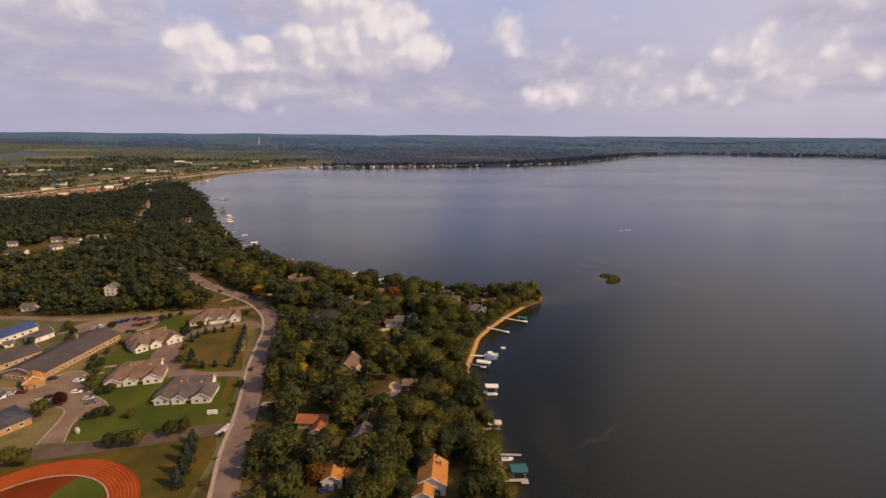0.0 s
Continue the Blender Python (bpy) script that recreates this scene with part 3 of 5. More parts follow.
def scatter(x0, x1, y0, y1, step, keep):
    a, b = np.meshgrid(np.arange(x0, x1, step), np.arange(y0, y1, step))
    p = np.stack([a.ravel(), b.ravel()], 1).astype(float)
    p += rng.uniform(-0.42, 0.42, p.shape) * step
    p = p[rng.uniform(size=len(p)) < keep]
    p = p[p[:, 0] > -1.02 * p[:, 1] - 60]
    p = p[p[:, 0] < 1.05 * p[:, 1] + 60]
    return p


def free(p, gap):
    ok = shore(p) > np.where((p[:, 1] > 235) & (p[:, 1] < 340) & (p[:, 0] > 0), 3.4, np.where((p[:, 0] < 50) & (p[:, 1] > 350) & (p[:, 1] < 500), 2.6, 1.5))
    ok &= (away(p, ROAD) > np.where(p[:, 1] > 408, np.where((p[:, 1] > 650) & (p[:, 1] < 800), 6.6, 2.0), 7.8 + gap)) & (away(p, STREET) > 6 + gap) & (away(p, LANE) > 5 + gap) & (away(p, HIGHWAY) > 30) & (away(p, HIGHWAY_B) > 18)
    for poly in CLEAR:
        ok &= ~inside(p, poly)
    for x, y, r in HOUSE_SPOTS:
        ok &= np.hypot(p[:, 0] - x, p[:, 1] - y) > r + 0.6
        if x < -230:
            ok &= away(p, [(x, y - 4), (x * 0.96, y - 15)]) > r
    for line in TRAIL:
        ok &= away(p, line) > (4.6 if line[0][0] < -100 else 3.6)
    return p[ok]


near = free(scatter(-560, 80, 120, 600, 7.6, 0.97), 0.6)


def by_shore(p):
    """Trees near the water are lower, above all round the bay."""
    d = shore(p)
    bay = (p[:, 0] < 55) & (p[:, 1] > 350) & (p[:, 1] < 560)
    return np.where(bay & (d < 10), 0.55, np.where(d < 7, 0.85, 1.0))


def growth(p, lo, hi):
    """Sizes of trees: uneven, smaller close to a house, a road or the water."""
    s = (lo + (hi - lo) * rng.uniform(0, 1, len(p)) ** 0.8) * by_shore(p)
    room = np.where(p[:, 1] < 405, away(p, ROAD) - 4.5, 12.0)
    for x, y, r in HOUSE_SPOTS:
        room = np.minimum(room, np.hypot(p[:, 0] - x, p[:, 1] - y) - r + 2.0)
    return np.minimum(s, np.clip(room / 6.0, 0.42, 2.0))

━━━

▶ EXERCISE OBJECTIVE
From the material above, reproduce everything verbatim except the pictures.

▶ RESPONSE FOR THIS EXERCISE
0.0 s
Continue the Blender Python (bpy) script that recreates this scene with part 3 of 5. More parts follow.
def scatter(x0, x1, y0, y1, step, keep):
    a, b = np.meshgrid(np.arange(x0, x1, step), np.arange(y0, y1, step))
    p = np.stack([a.ravel(), b.ravel()], 1).astype(float)
    p += rng.uniform(-0.42, 0.42, p.shape) * step
    p = p[rng.uniform(size=len(p)) < keep]
    p = p[p[:, 0] > -1.02 * p[:, 1] - 60]
    p = p[p[:, 0] < 1.05 * p[:, 1] + 60]
    return p


def free(p, gap):
    ok = shore(p) > np.where((p[:, 1] > 235) & (p[:, 1] < 340) & (p[:, 0] > 0), 3.4, np.where((p[:, 0] < 50) & (p[:, 1] > 350) & (p[:, 1] < 500), 2.6, 1.5))
    ok &= (away(p, ROAD) > np.where(p[:, 1] > 408, np.where((p[:, 1] > 650) & (p[:, 1] < 800), 6.6, 2.0), 7.8 + gap)) & (away(p, STREET) > 6 + gap) & (away(p, LANE) > 5 + gap) & (away(p, HIGHWAY) > 30) & (away(p, HIGHWAY_B) > 18)
    for poly in CLEAR:
        ok &= ~inside(p, poly)
    for x, y, r in HOUSE_SPOTS:
        ok &= np.hypot(p[:, 0] - x, p[:, 1] - y) > r + 0.6
        if x < -230:
            ok &= away(p, [(x, y - 4), (x * 0.96, y - 15)]) > r
    for line in TRAIL:
        ok &= away(p, line) > (4.6 if line[0][0] < -100 else 3.6)
    return p[ok]


near = free(scatter(-560, 80, 120, 600, 7.6, 0.97), 0.6)


def by_shore(p):
    """Trees near the water are lower, above all round the bay."""
    d = shore(p)
    bay = (p[:, 0] < 55) & (p[:, 1] > 350) & (p[:, 1] < 560)
    return np.where(bay & (d < 10), 0.55, np.where(d < 7, 0.85, 1.0))


def growth(p, lo, hi):
    """Sizes of trees: uneven, smaller close to a house, a road or the water."""
    s = (lo + (hi - lo) * rng.uniform(0, 1, len(p)) ** 0.8) * by_shore(p)
    room = np.where(p[:, 1] < 405, away(p, ROAD) - 4.5, 12.0)
    for x, y, r in HOUSE_SPOTS:
        room = np.minimum(room, np.hypot(p[:, 0] - x, p[:, 1] - y) - r + 2.0)
    return np.minimum(s, np.clip(room / 6.0, 0.42, 2.0))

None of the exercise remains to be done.